Yes, lets stop all innovation and just use what we have for a while :rolleyes:

Yeah, let's just release a new DirectX every 6 months (Like it happened in the beginning), so our cards will get outdated in 6 months, and it's features and faster performance will remain untapped because the developers are so fast adopting the new technologies that will simply skip to the newer tecnology, look at the huge DX10 game base!! So the videocard companies will be richer, Microsoft will be more rich and us the consumers will have to sell organs to buy outdated hardware. Woooo!!!! :rolleyes:
 
nVidia supports these features through an extension of DX10, so you don't REALLY need DX10.1 for it.

Ah, so you have DirectX10 with the .1 extentions and DirectX10 with .nvidia extentions? Thats pretty worthless. Nvidia supports some extentions, but they would probably need to be supported outside of DX10 since we don't have DX10.nvidia. Nvidia would have to support this themselves through CUDA or something.

You REALLY need DirectX 10.1 support if to have these features through DirectX with the speed required. The single cube map rendering per pass in DX10 versus the multiple, scalable and indexable cube map rendering in DX10.1 makes a lot of difference.

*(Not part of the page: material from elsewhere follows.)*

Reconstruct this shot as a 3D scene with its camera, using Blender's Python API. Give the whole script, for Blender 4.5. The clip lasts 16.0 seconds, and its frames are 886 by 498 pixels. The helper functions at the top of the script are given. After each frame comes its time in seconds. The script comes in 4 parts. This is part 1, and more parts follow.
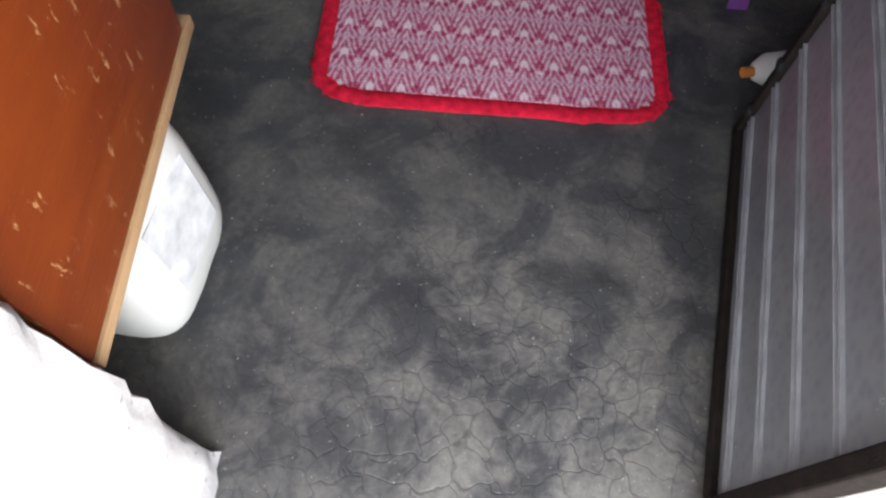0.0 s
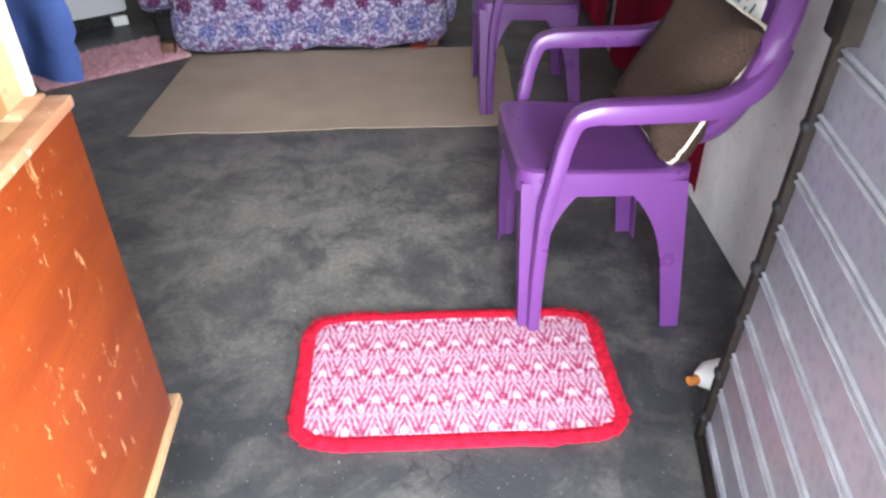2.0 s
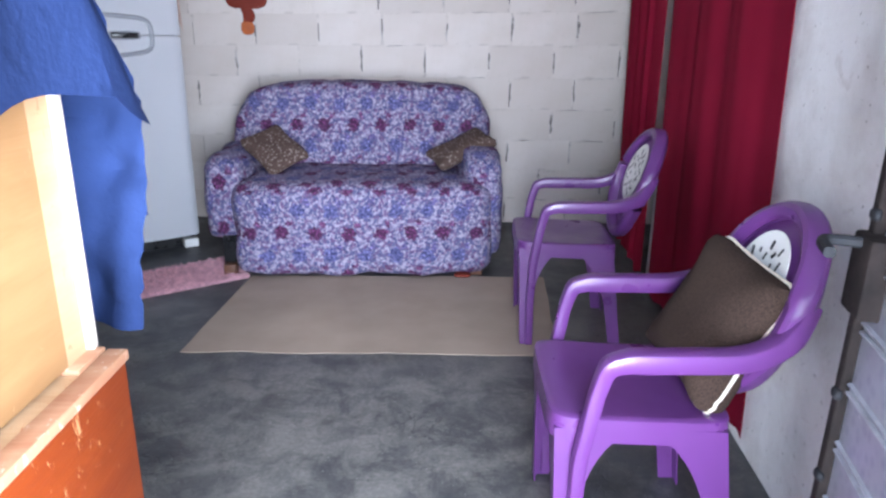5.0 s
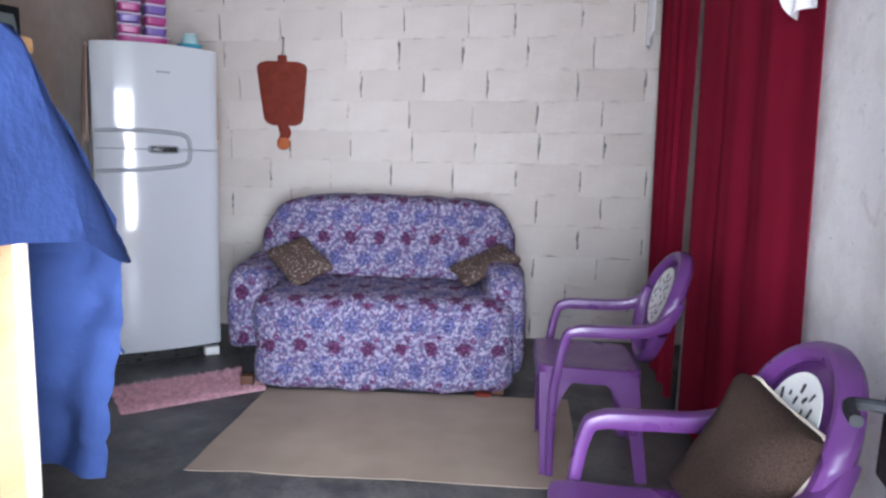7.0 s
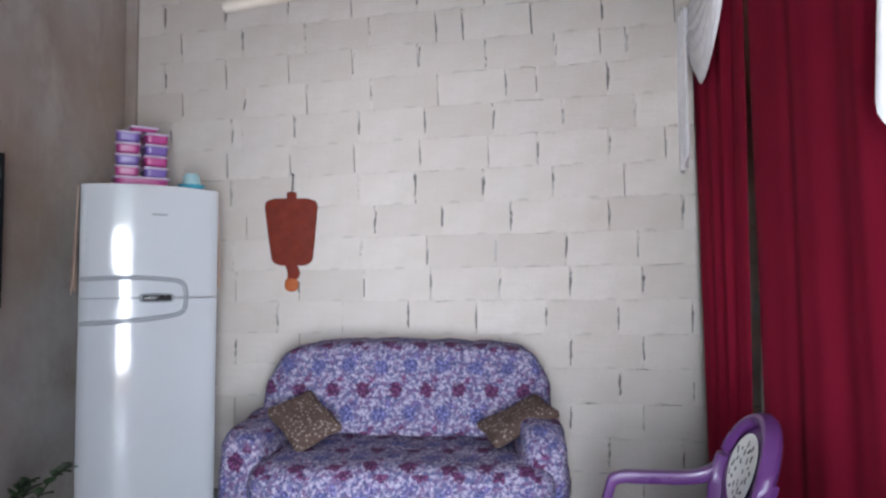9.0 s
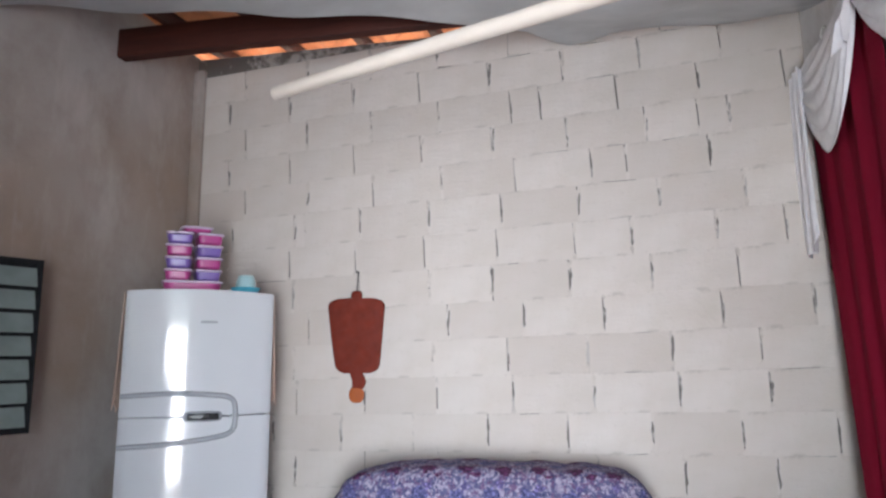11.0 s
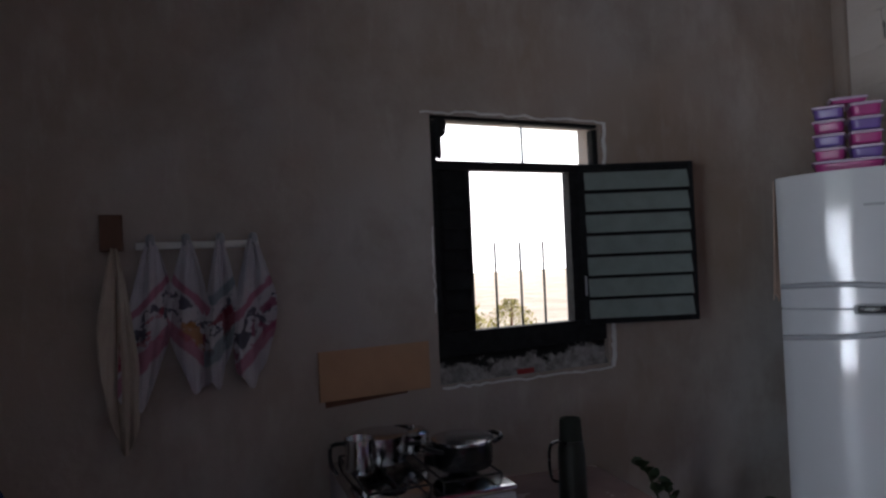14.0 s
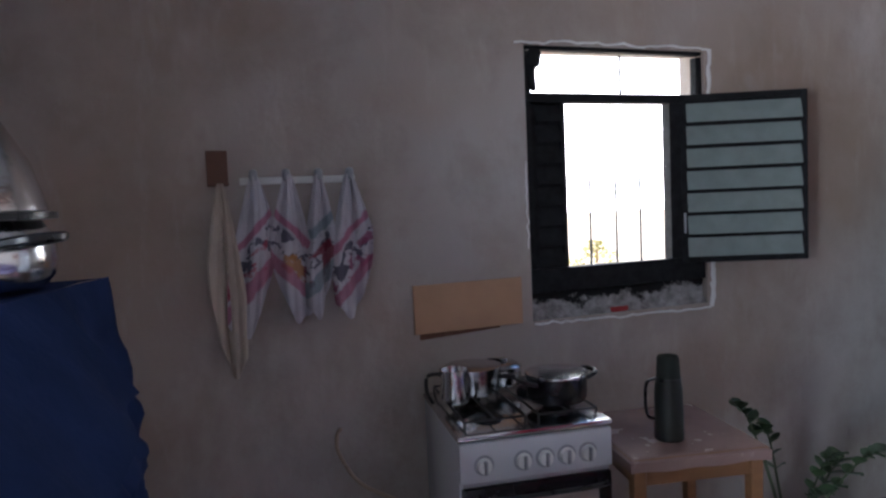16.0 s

We'll see now, since EA, Blizzard, Sega and possible Valve now have joined to support DX10.1 in their upcoming games.


Aside from that, the image in that post was made by Henrik Wann Jensen in 2000, using his photonmapping raytracer, and has little, if anything, to do with DirectX 11.

That image has everything to do with global illumination, which it is an example of. Global illumination have been possible for many years already, but not fast enough for game usage. Same goes with ray tracing. DirectX10.1 and most likely also DirectX 11 will give the speed needed.